In 2008 my work with AP human geography and its contribution to geography education in the high schools was validated when I and Alec Murphy were co-recipients of the Gilbert Grosvenor Honors for Geographic Education at the Boston meeting for the AAG. This award would not have been possible without the diligence and hard work of the geographers who gave their time and expertise to the work of the APHG development committee as well as the increasing number of Readers every year. Their support is unending, valuable, and much appreciated.
I was privileged to be a part of National Geographic’s Roadmap project – Road Map for 21st Century Geography Education Project (2013) led by Danny Edelson, a framework intended to guide curriculum and assessment throughout a student’s educational experience. I worked with geography colleagues that I met through AP and NCGE on the Assessment part of the project – Dave Lanegran, Bob Morrill, Jody Smothers-Marcello, Marianne Kenney – and met new geographers, as well.
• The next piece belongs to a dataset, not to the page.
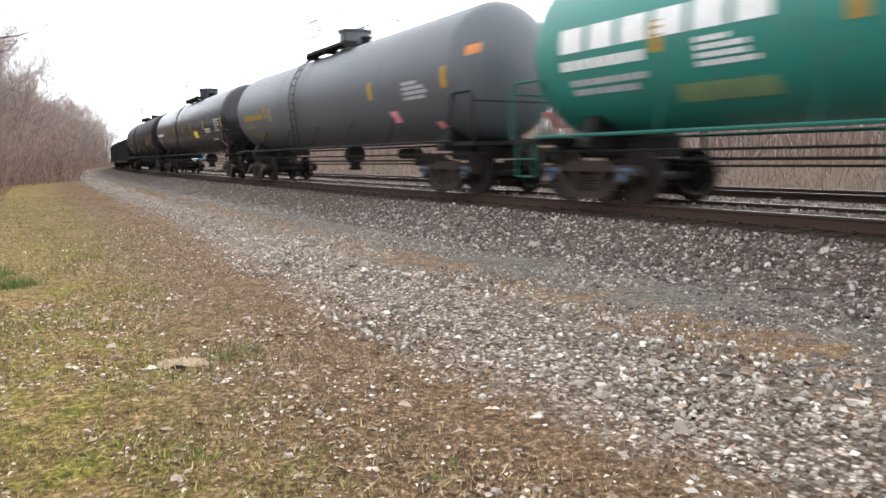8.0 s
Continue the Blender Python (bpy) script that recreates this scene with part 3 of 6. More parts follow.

It was an amazing opportunity, and I know that my association with NCGE enabled me to be a part of this exciting project.
Certainly my work at ETS on the APHG exam is an integral part of my job, but I can honestly say that my 15 years as a member of NCGE, and the annual conference with the teachers’ workshop gives me the impetus and recharges my enthusiasm for geography education each year. I meet life-long friends, dedicated teachers, long-time readers, new readers, and knowledgeable geographers.
As I look forward to receiving the Miller Award at the Centennial Conference in Washington, DC this coming August, I firmly believe that in order to bring geography to the attention of policy makers, geography educators need the support of a strong organization that influences public policy toward geography education and expands the visibility of geography within other professional organizations, the business community, government agencies, and the general public. NCGE fulfils this role, and I am proud to be a member of an organization that welcomes all geography educators without regard to our path to geography or our role in the educational process.